::: Source data

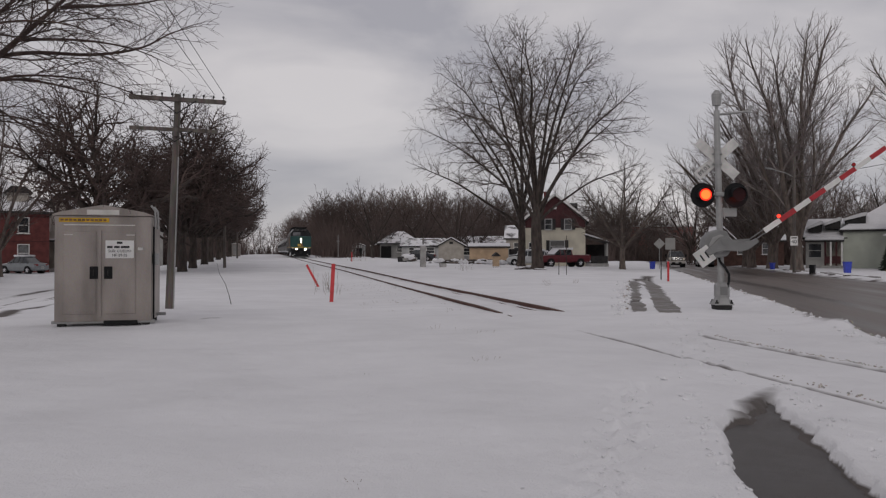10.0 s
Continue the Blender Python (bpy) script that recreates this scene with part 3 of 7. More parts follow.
def bough(rng, out, p, d, length, r, level, c):
    """One tapering limb that bends as it goes, with side branches that fork again."""
    n = max(2, round(length / c["seg"][level]))
    step, thin = length / n, c["thin"]
    wander, lift = c["wander"][level], c["lift"][level]
    spin = rng.uniform(0, 6.28)
    row = out[min(level, 3)]
    hull = c["hull"]
    for i in range(n):
        d = (d + Vector((rng.gauss(0, wander), rng.gauss(0, wander), rng.gauss(0, wander) + lift))).normalized()
        q = p + d * step
        if hull is not None and i > n / 3 and level < 2:
            rise = q.z - hull[2]
            if ((q.x - hull[0]) ** 2 + (q.y - hull[1]) ** 2) / hull[3] ** 2 + (rise / (hull[4] if rise > 0 else hull[5])) ** 2 > 1.12:
                return
        t = (i + 1) / n
        ra, rb = max(thin, r * (1 - i / n) ** 0.7), max(thin * 0.8, r * (1 - t) ** 0.7)
        row.append((p, q, ra, rb))
        if level < c["levels"] and t > c["bare"][level]:
            want = c["kids"][level] * step * (0.35 + 1.1 * t)
            for _ in range(int(want) + (rng.random() < want - int(want))):
                spin += 2.4 + rng.uniform(-0.5, 0.5)
                u = d.orthogonal().normalized()
                side = u * math.cos(spin) + d.cross(u) * math.sin(spin)
                ang = c["angle"][level] * rng.uniform(0.7, 1.25)
                nd = d * math.cos(ang) + side * math.sin(ang)
                at = p.lerp(q, rng.random())
                if hull is not None:
                    away = Vector((at.x - hull[0], at.y - hull[1], (at.z - hull[2]) * 0.6))
                    nd = nd + away.normalized() * c["outward"]
                nd.normalize()
                nl = length * c["ratio"][level] * (1.15 - 0.72 * t) * rng.uniform(0.7, 1.15)
                nl = min(nl, reach(hull, at, nd) * rng.uniform(0.85, 1.06))
                if nl > c["least"]:
                    bough(rng, out, at, nd, nl, max(thin, min(ra * 0.72, thin + nl * c["girth"])), level + 1, c)
        p = q


def grow_tree(seed, height, width, fork, r, leaders=5, steep=0.45, low=3, low_out=1.3, crown=None, belly=0.42, lean=(0, 0), **habit):
    """A whole bare tree round the origin: a trunk that forks into leaders, and some wide low limbs."""
    rng = random.Random(seed)
    foot = fork * 0.75 if crown is None else crown
    cz = foot + (height - foot) * belly
    c = dict(HABIT, hull=(lean[0] * height, lean[1] * height, cz, width / 2, height - cz, cz - foot))
    c.update(habit)
    out = [[], [], [], []]
    p, prev = Vector((0, 0, -0.4)), r * 1.5
    for k, z in enumerate((0.25, fork * 0.35, fork * 0.7, fork)):
        q = Vector((rng.gauss(0, 0.03) * z + lean[0] * z * 0.4, rng.gauss(0, 0.03) * z + lean[1] * z * 0.4, z))
        rad = r * (1.12, 1.0, 0.95, 0.9)[k]
        out[0].append((p, q, prev, rad))
        p, prev = q, rad
    top = p
    turn = rng.uniform(0, 6.28)
    for i in range(leaders + low):
        a = turn + i * 2.39996 + rng.uniform(-0.25, 0.25)
        s = (steep * (0.25 if i == 0 else rng.uniform(0.7, 1.15))) if i < leaders else low_out * rng.uniform(0.8, 1.2)
        d = Vector((math.cos(a) * s + lean[0], math.sin(a) * s + lean[1], 1)).normalized()
        at = top * (rng.uniform(0.8, 1.0) if i < leaders else rng.uniform(0.72, 0.95))
        ln = reach(c["hull"], at + d * 1.5, d, 40) + 1.5
        bough(rng, out, at, d, ln * rng.uniform(0.9, 1.02), r * (rng.uniform(0.5, 0.66) if i < leaders else rng.uniform(0.3, 0.4)), 0, c)
    return out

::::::

## [Task instructions]
Leaving the pictures aside, transcribe the entire listing exactly.

## [Response for this exercise]
10.0 s
Continue the Blender Python (bpy) script that recreates this scene with part 3 of 7. More parts follow.
def bough(rng, out, p, d, length, r, level, c):
    """One tapering limb that bends as it goes, with side branches that fork again."""
    n = max(2, round(length / c["seg"][level]))
    step, thin = length / n, c["thin"]
    wander, lift = c["wander"][level], c["lift"][level]
    spin = rng.uniform(0, 6.28)
    row = out[min(level, 3)]
    hull = c["hull"]
    for i in range(n):
        d = (d + Vector((rng.gauss(0, wander), rng.gauss(0, wander), rng.gauss(0, wander) + lift))).normalized()
        q = p + d * step
        if hull is not None and i > n / 3 and level < 2:
            rise = q.z - hull[2]
            if ((q.x - hull[0]) ** 2 + (q.y - hull[1]) ** 2) / hull[3] ** 2 + (rise / (hull[4] if rise > 0 else hull[5])) ** 2 > 1.12:
                return
        t = (i + 1) / n
        ra, rb = max(thin, r * (1 - i / n) ** 0.7), max(thin * 0.8, r * (1 - t) ** 0.7)
        row.append((p, q, ra, rb))
        if level < c["levels"] and t > c["bare"][level]:
            want = c["kids"][level] * step * (0.35 + 1.1 * t)
            for _ in range(int(want) + (rng.random() < want - int(want))):
                spin += 2.4 + rng.uniform(-0.5, 0.5)
                u = d.orthogonal().normalized()
                side = u * math.cos(spin) + d.cross(u) * math.sin(spin)
                ang = c["angle"][level] * rng.uniform(0.7, 1.25)
                nd = d * math.cos(ang) + side * math.sin(ang)
                at = p.lerp(q, rng.random())
                if hull is not None:
                    away = Vector((at.x - hull[0], at.y - hull[1], (at.z - hull[2]) * 0.6))
                    nd = nd + away.normalized() * c["outward"]
                nd.normalize()
                nl = length * c["ratio"][level] * (1.15 - 0.72 * t) * rng.uniform(0.7, 1.15)
                nl = min(nl, reach(hull, at, nd) * rng.uniform(0.85, 1.06))
                if nl > c["least"]:
                    bough(rng, out, at, nd, nl, max(thin, min(ra * 0.72, thin + nl * c["girth"])), level + 1, c)
        p = q


def grow_tree(seed, height, width, fork, r, leaders=5, steep=0.45, low=3, low_out=1.3, crown=None, belly=0.42, lean=(0, 0), **habit):
    """A whole bare tree round the origin: a trunk that forks into leaders, and some wide low limbs."""
    rng = random.Random(seed)
    foot = fork * 0.75 if crown is None else crown
    cz = foot + (height - foot) * belly
    c = dict(HABIT, hull=(lean[0] * height, lean[1] * height, cz, width / 2, height - cz, cz - foot))
    c.update(habit)
    out = [[], [], [], []]
    p, prev = Vector((0, 0, -0.4)), r * 1.5
    for k, z in enumerate((0.25, fork * 0.35, fork * 0.7, fork)):
        q = Vector((rng.gauss(0, 0.03) * z + lean[0] * z * 0.4, rng.gauss(0, 0.03) * z + lean[1] * z * 0.4, z))
        rad = r * (1.12, 1.0, 0.95, 0.9)[k]
        out[0].append((p, q, prev, rad))
        p, prev = q, rad
    top = p
    turn = rng.uniform(0, 6.28)
    for i in range(leaders + low):
        a = turn + i * 2.39996 + rng.uniform(-0.25, 0.25)
        s = (steep * (0.25 if i == 0 else rng.uniform(0.7, 1.15))) if i < leaders else low_out * rng.uniform(0.8, 1.2)
        d = Vector((math.cos(a) * s + lean[0], math.sin(a) * s + lean[1], 1)).normalized()
        at = top * (rng.uniform(0.8, 1.0) if i < leaders else rng.uniform(0.72, 0.95))
        ln = reach(c["hull"], at + d * 1.5, d, 40) + 1.5
        bough(rng, out, at, d, ln * rng.uniform(0.9, 1.02), r * (rng.uniform(0.5, 0.66) if i < leaders else rng.uniform(0.3, 0.4)), 0, c)
    return out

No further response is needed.